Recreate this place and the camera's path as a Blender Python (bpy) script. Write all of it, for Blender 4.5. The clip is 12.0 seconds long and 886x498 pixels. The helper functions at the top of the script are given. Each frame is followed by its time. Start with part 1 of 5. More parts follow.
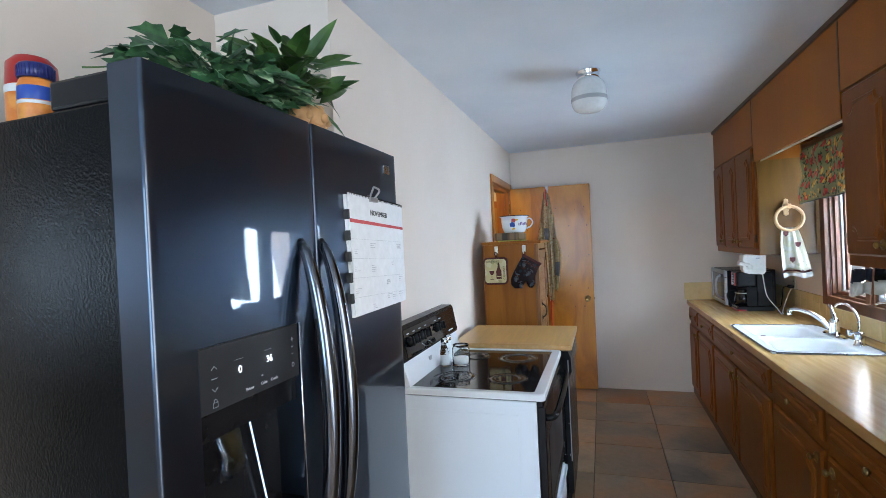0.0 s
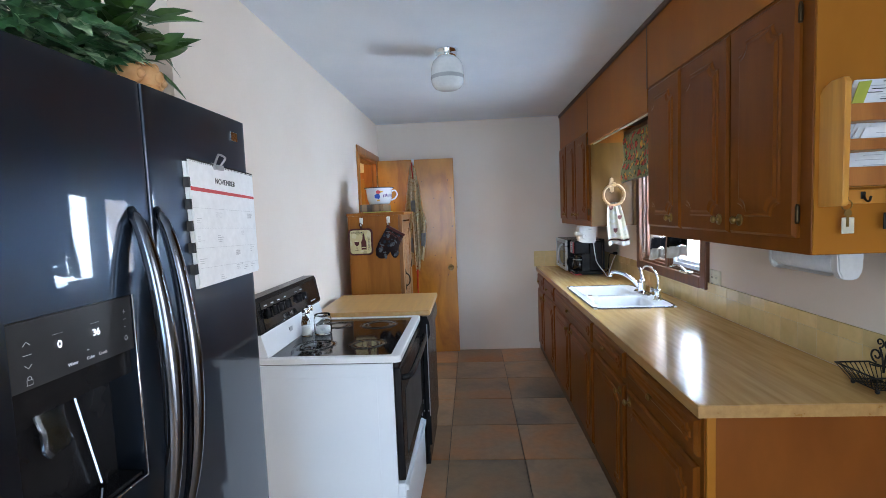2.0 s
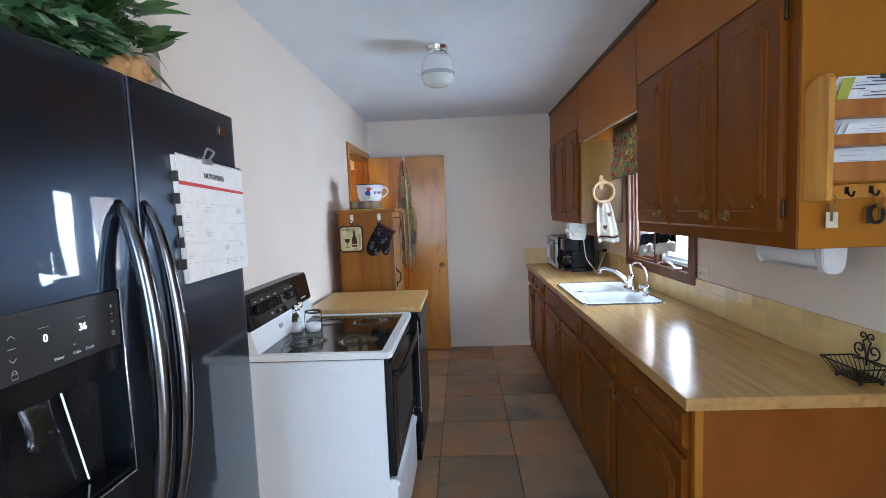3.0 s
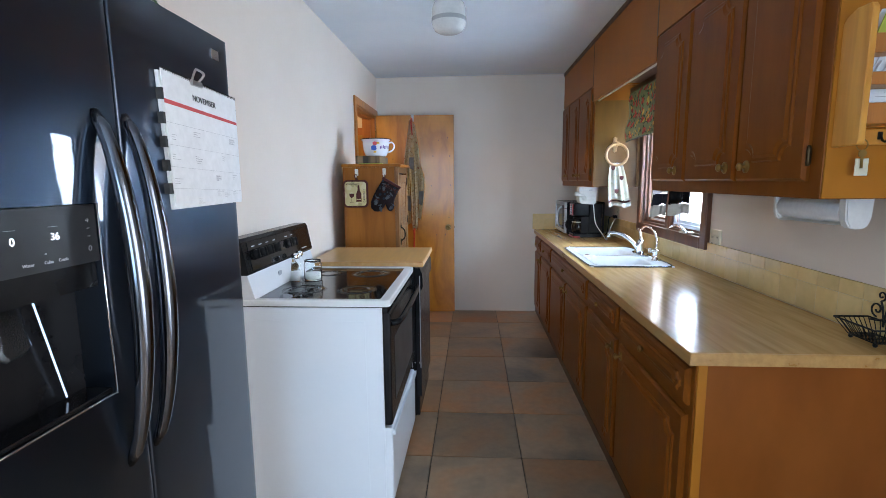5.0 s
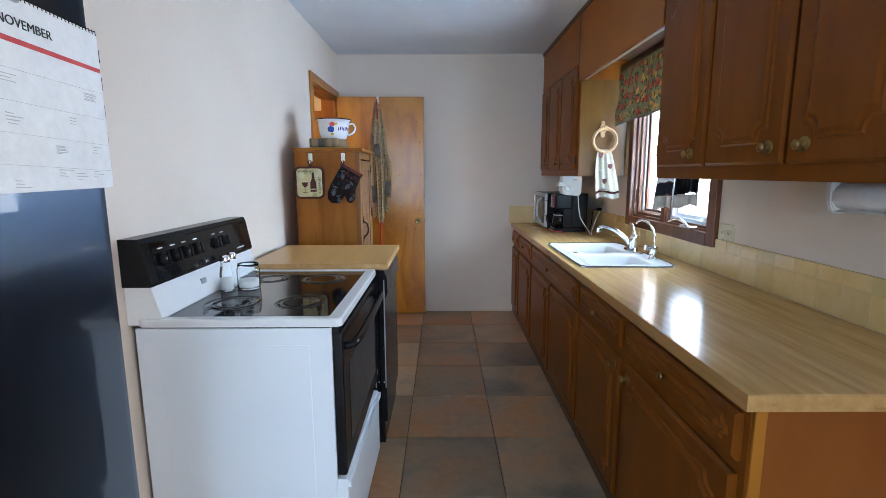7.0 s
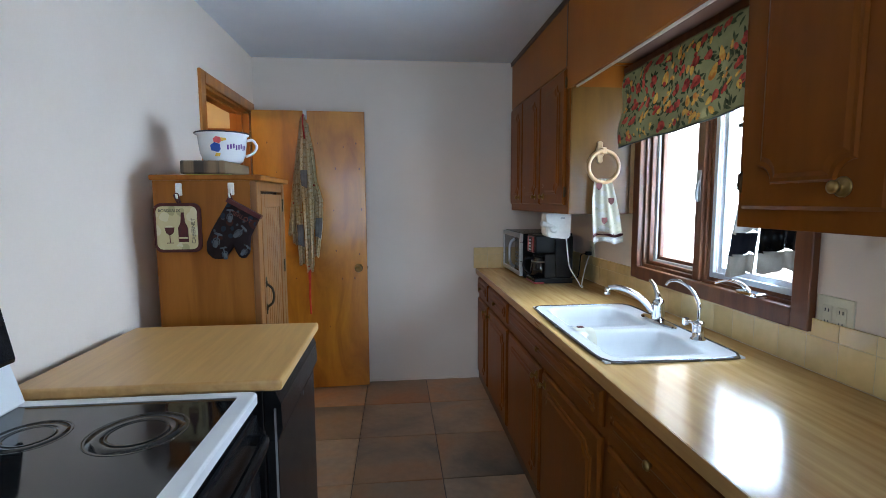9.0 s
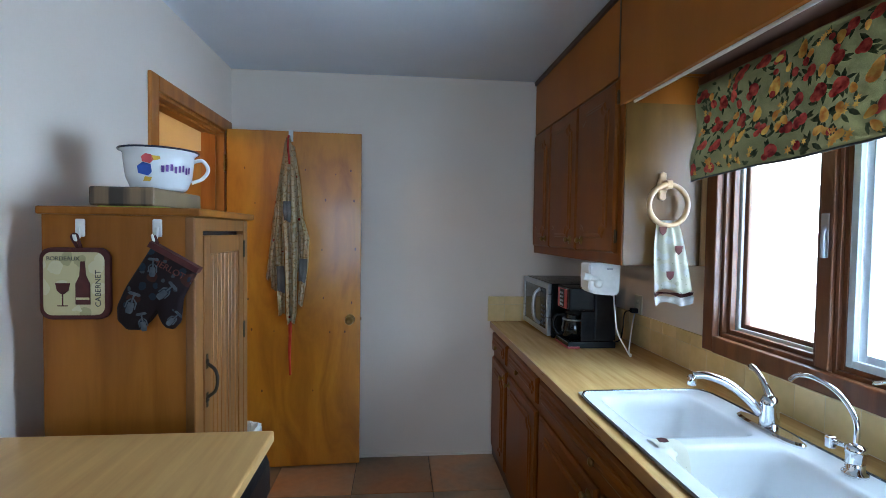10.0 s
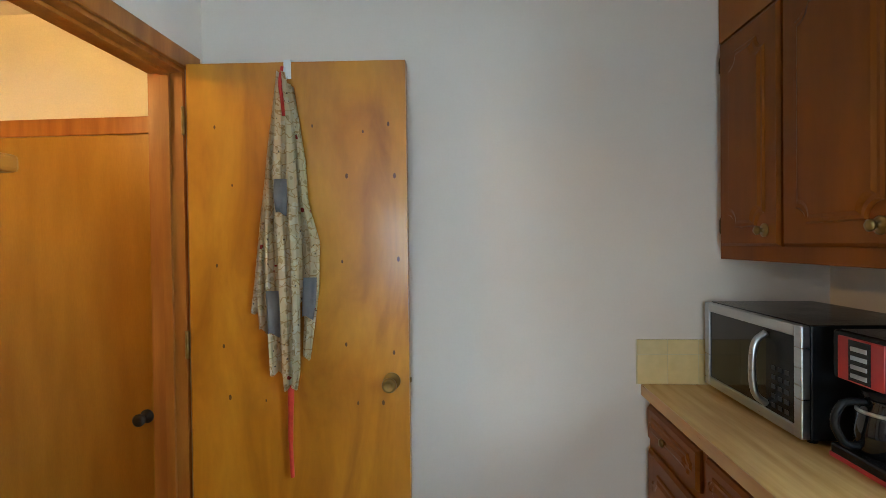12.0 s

• [Description of the task]: Your task is to repeat the material above exactly, without its pictures.

• [Solution for this exercise]:
Recreate this place and the camera's path as a Blender Python (bpy) script. Write all of it, for Blender 4.5. The clip is 12.0 seconds long and 886x498 pixels. The helper functions at the top of the script are given. Each frame is followed by its time. Start with part 1 of 5. More parts follow.
0.0 s
2.0 s
3.0 s
5.0 s
7.0 s
9.0 s
10.0 s
12.0 s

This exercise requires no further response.